La guerre d’Ukraine est d’abord apparue aux yeux des Américains comme une difficulté supplémentaire, puis ils l’ont vue comme une opportunité. Ce qui s’est traduit concrètement par l’élargissement de l’Otan, même si la Turquie freine les choses, sans état d’âme, dans son propre intérêt ; puis par la dépendance accrue de l’Union européenne vis-à-vis des Etats-Unis aussi bien en termes sécuritaires classiques que dans le domaine de l’énergie. Les Etats-Unis jouent remarquablement. J’aimerais que les Européens apprennent à devenir aussi bons stratèges qu’eux. C’est une question clé pour l’avenir de l’Union européenne.

Pourtant, à court terme, les Américains sont gênés par une forte inflation ?

Mais on voit bien que Joe Biden s’en tire magnifiquement avec son plan anti-inflation, que nous n’aimons pas. Sur le long terme, les Américains sont évidemment gagnants. Et ils vont tout faire pour nous aligner derrière eux, face à la Chine.

Quand la guerre sera terminée, les pressions pour un élargissement effectif et rapide de l’Union européenne seront considérables et sa gouvernance risquera de se trouver paralysée.

Et le deuxième instrument, l’élargissement de l’Union européenne ?

L’Union européenne est fragilisée. Nous sommes dans une phase d’accélération tous azimuts. On risque de se retrouver encore plus dépendants pour notre sécurité. Quant à l’économie, je doute de la capacité européenne à faire émerger une stratégie cohérente sur le plan commercial et industriel par exemple. Il est tellement plus simple pour la plupart des pays membres de s’en remettre à celle que Raymond Aron appelait la République impériale.

L’autonomie stratégique peut-elle devenir réalité ? Je l’espère ardemment, mais… Quand la guerre sera terminée, les pressions pour un élargissement effectif et rapide de l’Union européenne seront considérables et sa gouvernance risquera de se trouver paralysée, d’autant plus que le nationalisme et le souverainisme ont de beaux jours devant eux. Qui peut sérieusement nier ce diagnostic ?

Vous parlez de risque vital alors que l’UE a eu des réactions politiques fortes, face à la pandémie, la guerre d’Ukraine, la crise de l’énergie ?
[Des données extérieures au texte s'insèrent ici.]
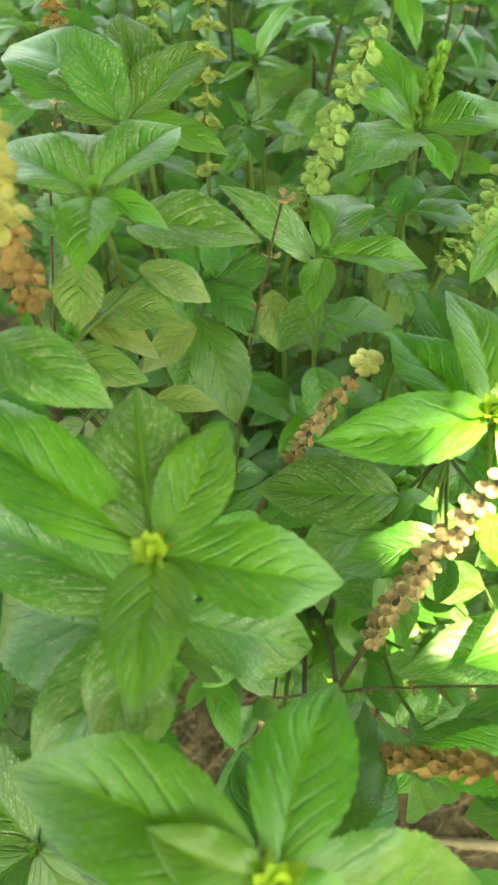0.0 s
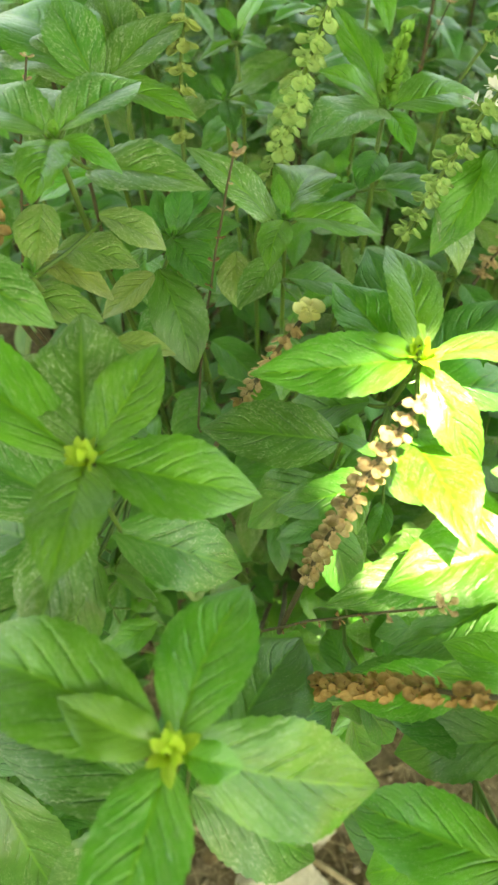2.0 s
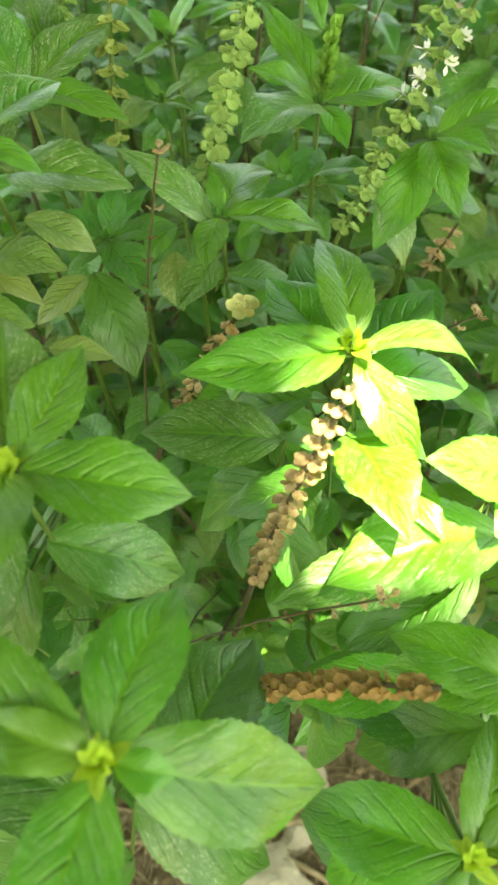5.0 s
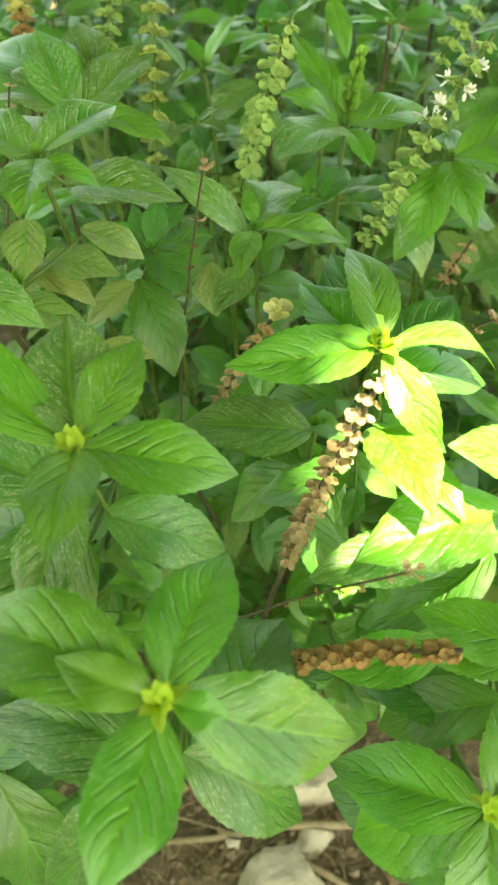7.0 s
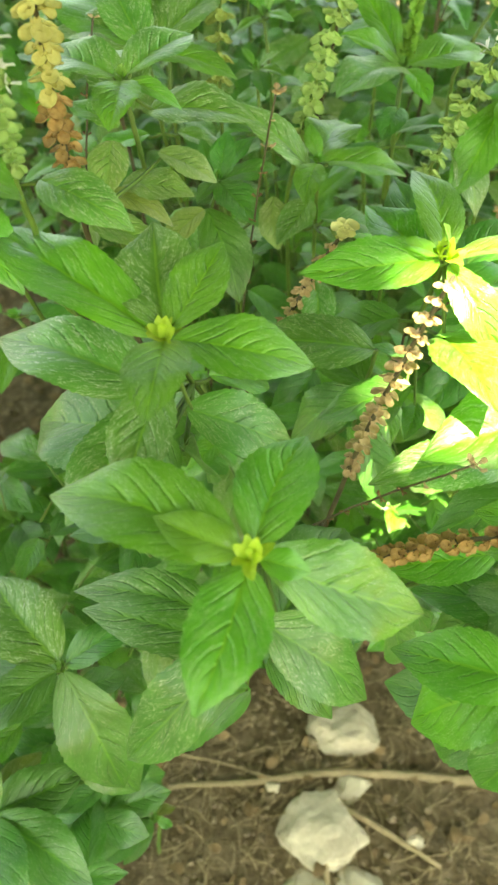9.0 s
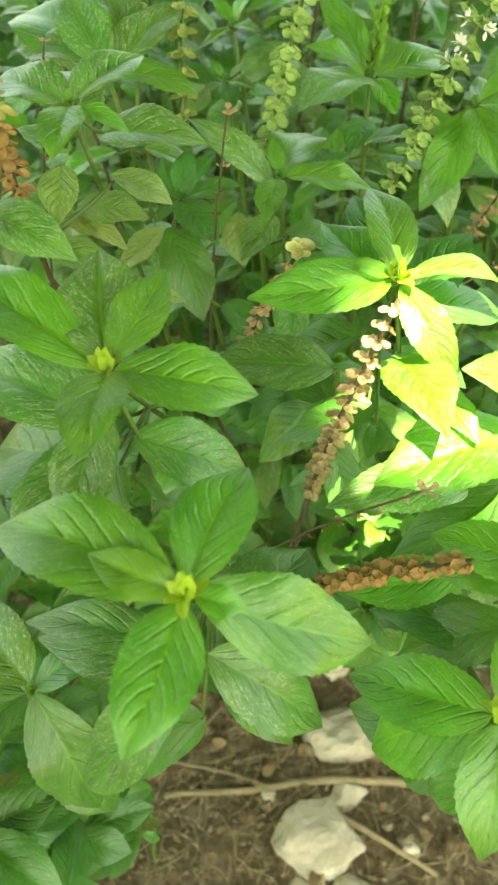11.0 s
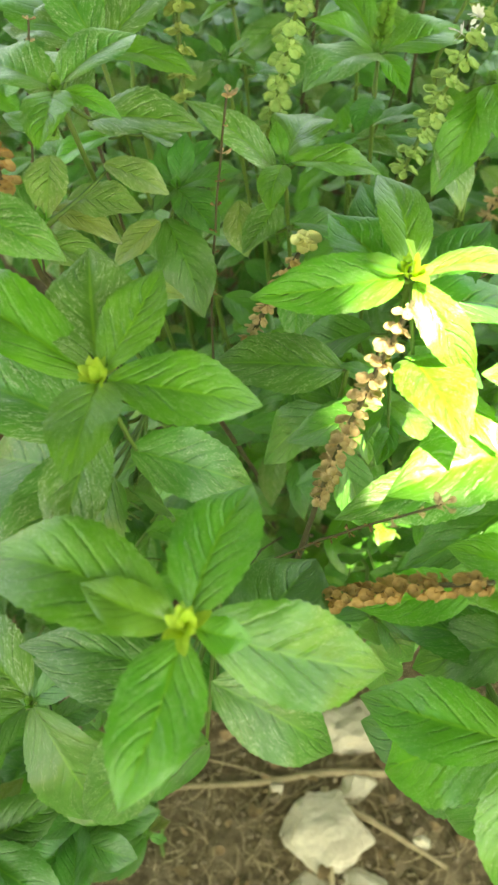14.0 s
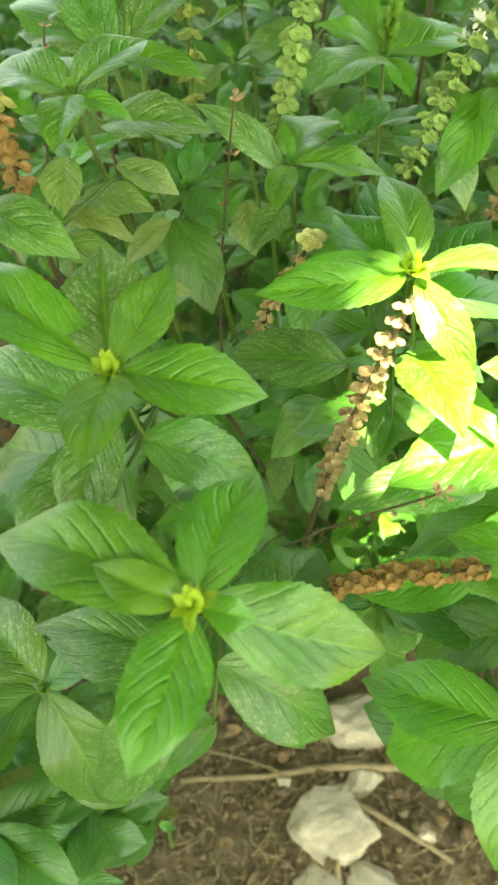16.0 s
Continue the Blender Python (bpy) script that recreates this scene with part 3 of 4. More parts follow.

Les deux ne sont pas incompatibles. Là, vous parlez d’une réaction dans l’urgence. Dans le cas de la santé, c’était la panique. Il était dans l’intérêt général immédiat de réagir ensemble. Cela a été un vrai succès. Il y a quelques semaines, j’ai été très frappé par le discours de Prague d’Olaf Scholz sur l’élargissement. Dans la phase héroïque de la Communauté européenne, on envisageait un nouvel élargissement seulement si on avait réussi l’approfondissement de la phase précédente, pour que l’étape suivante soit un succès. C’était le bon sens.